La violence
gpc
Pendant plus de 5 ans j'étais amoureux d'une fille sans le dire. C'est arrivé comme ça, elle n'a rien fait pour. Et je ne lui ai rien demandé. Je gardais ça pour moi, j'attendais que ça passe, je vivais avec. Vous comprendrez mieux comment je fonctionne, j'espère, en lisant la suite.

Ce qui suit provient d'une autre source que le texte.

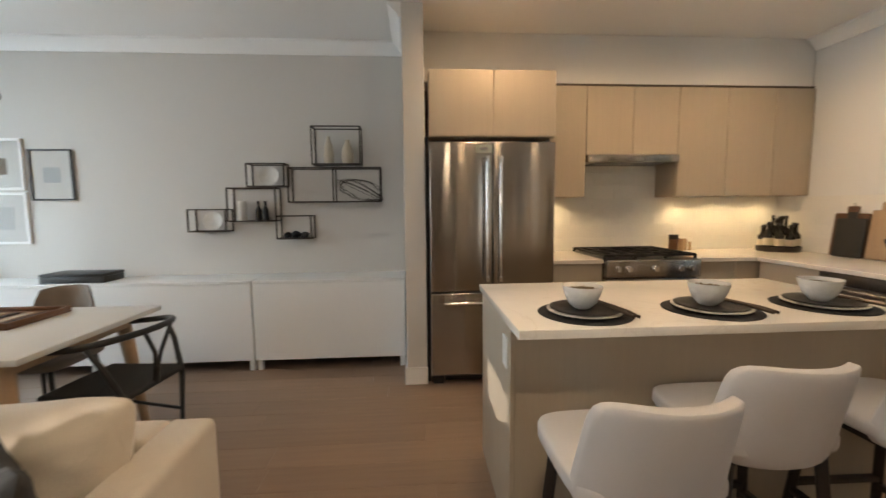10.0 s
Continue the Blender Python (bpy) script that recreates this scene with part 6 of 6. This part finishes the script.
# ---- floor boards and wall tiles, last ----
fl = structure("floor", boxes(((XW - T, YB - T, -0.10), (0.30, 5.34, -0.012)), ((0.30, 1.87, -0.10), (2.34, 5.34, -0.012))), M_SUB, "brown oak laminate floor laid in long planks", "floor")
PW, LENS = 0.19, (2.0, 1.6, 1.2)
pmesh = {L: mesh_of("plank", boxes(((0.0008, 0.0008, -0.012), (PW - 0.0008, L - 0.0008, 0.0)), bevel=0.0010, seg=1), M_PLANK) for L in LENS}
rnd = random.Random(5)
count = 0
k = 0
loose = bmesh.new()
x = XW
while x < 2.2:
    y = YB - rnd.random() * 0.9 - 0.1
    yend = 5.2
    if x + PW > 0.31:
        y = 2.0 - rnd.random() * 0.5
    while y < yend:
        L = rnd.choice(LENS)
        hidden = x > 0.11 or (y > YN and x < -0.9) or (y > 2.3 and x > XE)
        if not hidden and count < 300:
            s = new("plank", pmesh[L])
            s.parent = fl
            s.matrix_world = Matrix.Translation((x, y, 0))
            count += 1
        else:
            box(loose, (x + 0.0008, y + 0.0008, -0.012), (x + PW - 0.0008, y + L - 0.0008, 0.0))
        y += L
    x += PW
rest = part("planks_beyond", loose, M_PLANK, fl)
rest["kind"] = "stuff"

bs = bpy.data.objects["backsplash"]
tm = mesh_of("tile", boxes(((0.0, 0.0007, 0.0007), (0.0045, 0.3993, 0.1203)), bevel=0.0006, seg=1), M_TILE)
row = 0
z = 0.916
while z < 1.40:
    y = 1.28 - (0.2 if row % 2 else 0.0)
    while y < YN - 0.1:
        y0, y1 = max(y, 1.278), min(y + 0.4, YN - 0.007)
        s = new("tile", tm)
        s.parent = bs
        s.matrix_world = Matrix.Translation((XW + 0.006, y0, z)) @ Matrix.Diagonal((1, (y1 - y0) / 0.4, 1, 1))
        y += 0.4
    for xa, xb in ((XW + 0.012, -4.252), (-2.838, XE - 0.003)) if z > 0.93 else ((XW + 0.012, XE - 0.003),):
        x = xa - (0.2 if row % 2 else 0.0)
        while x < xb - 0.01:
            x0, x1 = max(x, xa), min(x + 0.4, xb)
            if x1 - x0 > 0.02:
                s = new("tile", tm)
                s.parent = bs
                s.matrix_world = Matrix.Translation((x0, YN - 0.006, z)) @ pose(0, 0, 0, 0, 0, -90) @ Matrix.Diagonal((1, (x1 - x0) / 0.4, 1, 1))
            x += 0.4
    z += 0.121
    row += 1
for row in range(3):
    y = 1.69 - (0.2 if row % 2 else 0.0)
    while y < 2.48:
        y0, y1 = max(y, 1.69), min(y + 0.4, 2.485)
        s = new("tile", tm)
        s.parent = bs
        s.matrix_world = Matrix.Translation((XW + 0.006, y0, 1.40 + 0.121 * row)) @ Matrix.Diagonal((1, (y1 - y0) / 0.4, 1, 1))
        y += 0.4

C'était partiellement réciproque : elle m'aimait aussi mais ne le reconnaissait pas. Peut-être parce que je n'étais pas assez beau pour elle, ou trop inverti, je ne sais pas. Mais elle venait vers moi quand elle allait mal. Elle manifestait des signes d'amour qu'elle refoulait. Et je devais encaisser, supporter mes sentiments sans l'embêter avec ça. Nous mangeions ensemble, nous faisions du vélo ensemble, et plein d'autres choses que des amis ou des amoureux font ensemble. On se balladait souvent ensemble en journée. Nous avions l'air ensemble aux yeux des autres. Quand par hasard nous croisions un inconnu qui nous adressait la parole, celui-ci pensait que nous étions ensemble. Nous étions inséparables, nous étions les meilleurs amis du monde. Je l'ai toujours aidée dans ses moments difficiles et pour cela j'ai dû souffrir en silence. J'ai grandement sacrifié ma vie sociale et ma vie professionnelle pour elle. Au lieu de me fraterniser avec mes collègues universitaires pendant ma thèse, je passais mon temps avec elle. Quand j'étais enseignant j'avais besoin de mes soirées pour préparer mes cours, mais ma priorité était à panser ses blessures quand elle en avait besoin, quitte à me retrouver dans une situation difficile avec les élèves. Je n'ai jamais rien demandé en retour, absolument rien. Ce n'était pas de sa faute si je l'aimais, elle n'a rien fait pour ça, elle était simplement elle. Et moi je suis hypersensible. Je ne fais pas dans la demi-mesure avec les sentiments, mais c'est malgré moi. J'ai eu un collègue qui m'a dit que j'étais un roc. C'est parce que je n'ai pas le choix. Si j'ai l'air d'un roc c'est parce que je me force à l'être, sinon je ne peux pas survivre.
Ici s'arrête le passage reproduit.